Red Sox find loophole to new MLB shift rule

Will Middlebrooks believes the tactic could provide a “massive advantage” to Boston specifically.


As Major League Baseball implements a series of new rules this season, teams will be forced to adjust their tactics to stay up to speed.

The Red Sox, perhaps ahead of the curve, found a creative way to avoid breaking one rule and give themselves a competitive advantage.


In their game against the Minnesota Twins on Friday, with left-handed hitter Joey Gallo at the plate, the Red Sox moved center-fielder Adam Duvall to shallow right field.

Raimel Tapia switched from left to center, Alex Verdugo stayed in his typical position in right, and left field was totally open, as the Red Sox created their own custom shift.

The new rule states that: 1) Two infielders must be positioned on either side of second base when the pitch is released, and 2) All four infielders must have both feet within the infield when the pitcher is on the rubber.

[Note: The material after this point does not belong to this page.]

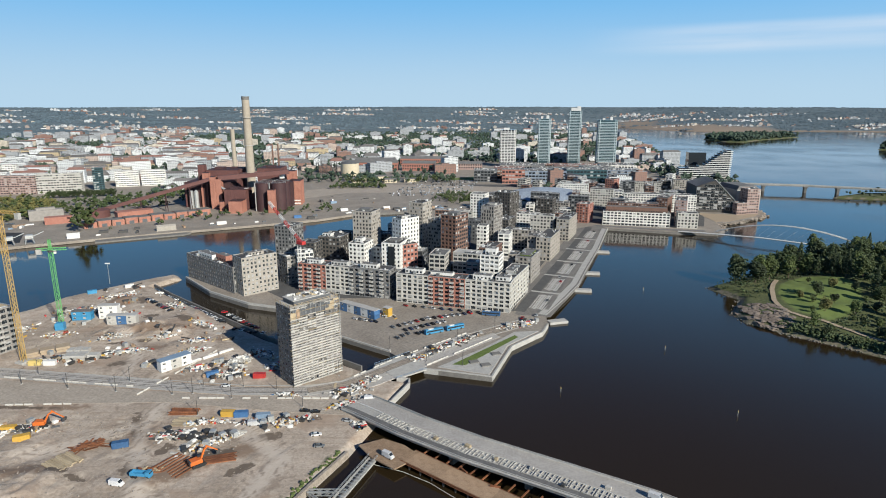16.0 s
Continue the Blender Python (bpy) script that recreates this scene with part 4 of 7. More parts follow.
# front row along the car park
building((23, 608.5), G, 24, 13, 20.6, 7, "brick_light", "seven-storey pale brick apartment block beside the car park", bay=4.0, ww=2.25, wh=1.75, shop=True, loggia=(2, 1), inner_side=True, hut=white_hut(0.5))
building((45.85, 600.85), G, 26.5, 13, 20.6, 7, "brick_red", "seven-storey red brick apartment block beside the car park", bay=4.0, ww=2.25, wh=1.75, shop=True, loggia=(2, 1), inner_side=True, balcony=(0,), hut=[(0.3, 0.6, 16, 5, 2.0, "offwhite")])
building((71.1, 592.4), G, 31.4, 13, 20.6, 7, "brick_light", "seven-storey pale grey brick corner block by the promenade", bay=4.0, ww=2.25, wh=1.75, shop=True, loggia=(2, 1), style="dark", hut=[(0.35, 0.5, 13, 6, 3.2, "white"), (0.8, 0.6, 10, 6, 2.8, "white")])
building((105.2, 595), 66.5, 38, 13, 20.6, 7, "brick_light", "pale grey brick wing facing the promenade", bay=4.0, ww=2.25, wh=1.75, shop=True, loggia=(2, 1), style="dark", hut=[(0.4, 0.5, 10, 6, 2.4, "roof_pale")])
building((83, 618.5), -20, 14, 14, 31.5, 10, "offwhite", "ten-storey white stair tower with a roof terrace", bay=3.4, ww=2.2, loggia=(2, 0), hut=[(0.5, 0.5, 8, 7, 4.5, "white")])
building((-52.6, 637), G, 23, 13, 20.8, 7, "brick_red", "seven-storey red brick corner block by the canal", bay=4.0, ww=2.25, wh=1.75, shop=True, loggia=(2, 1), inner_side=True, balcony=(0,), hut=[(0.5, 0.5, 12, 5, 2.8, "white")])
building((-30.7, 629.7), G, 19, 13, 20.8, 7, "brick_light", "seven-storey light brick apartment block", bay=4.0, ww=2.25, wh=1.75, shop=True, loggia=(2, 1), inner_side=True, hut=[(0.5, 0.5, 13, 6, 2.8, "roof_pale")])
building((-12.6, 623.6), G, 32, 13, 20.8, 7, "brick_slate", "seven-storey dark grey brick apartment block with balconies", bay=4.0, ww=2.25, wh=1.75, shop=True, loggia=(2, 1), balcony=(0,), hut=[(0.45, 0.5, 13, 6, 3.0, "white")])
# canal side
building((-151, 674.5), -41.7, 70, 13, 19.5, 6, "brick_slate", "six-storey dark grey brick block along the canal", stagger=0.5, bay=3.2, ww=1.3, hut=[(0.35, 0.5, 22, 7, 3.6, "white"), (0.62, 0.7, 14, 6, 4.6, "plant_orange")])
building((-89.5, 621), 42.5, 28, 15, 28.2, 9, "brick_beige", "nine-storey beige brick corner tower by the canal", stagger=0.3, bay=3.0, ww=1.3, back=True, hut=[(0.5, 0.5, 12, 6, 2.4, "brick_beige")])
building((-64, 650), 42.5, 9, 13, 22, 7, "brick_grey", "grey brick link block")
building((-57, 653), 20, 13, 13, 24, 8, "offwhite", "white framed apartment block with dark glass", ww=2.2, wh=2.0)
# white blocks and towers behind
building((7.8, 666), -15, 15.6, 22, 29.5, 9, "offwhite", "white rendered slab with a dark glazed slot", ww=1.2, hut=[(0.5, 0.5, 9, 6, 1.6, "roof_grey")])
single("glazed_stairwell", Solid().box(0, 0, 0, 5.6, 0.5, 24), MAT["glass"], 15.6, 663.4, 6, -15, "dark glazed stairwell on the white slab block", "window wall")
building((25, 668), 30, 13, 12, 27, 8, "brick_red", "narrow red brick end block")
building((-20, 677), -18, 14, 18, 27, 8, "offwhite", "stepped white apartment block", hut=[(0.4, 0.6, 6, 8, 3, "white")])
building((-8, 690), -18, 20, 10, 21, 6, "offwhite", "low white apartment wing")
building((-22, 720.5), -19, 18, 19, 45.5, 14, "brick_beige", "fourteen-storey beige grey tower block", bay=2.9, ww=1.3, hut=[(0.5, 0.5, 10, 8, 2.2, "roof_grey")])
building((13.6, 709), -45, 11.4, 21, 41.5, 12, "offwhite", "twelve-storey white tower block", ww=1.4, hut=[(0.5, 0.4, 6, 10, 2.4, "roof_pale")])
building((26, 760.5), -27, 14.5, 19, 47, 14, "brick_beige", "tall tower block in patterned beige brick", stagger=1.0, bay=2.8, ww=1.2)
building((44, 733), -35, 12, 18, 36, 11, "brick_beige", "sandy brick tower block", stagger=1.0, bay=2.8, ww=1.3)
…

So, the Red Sox didn’t technically break any rules, but they are adjusting in a way that might make MLB officials raise their eyebrows.

Gallo walked, so it ended up not mattering either way, but it will be interesting to see if other teams follow suit in the coming months. Perhaps the league will adjust the rule slightly to prevent it from becoming a trend.

Red Sox analyst Will Middlebrooks noted that the Red Sox have a “massive advantage,” because the Green Monster will allow them to continue this approach against power-hitting lefties. Doing so will theoretically get them out of their normal approach.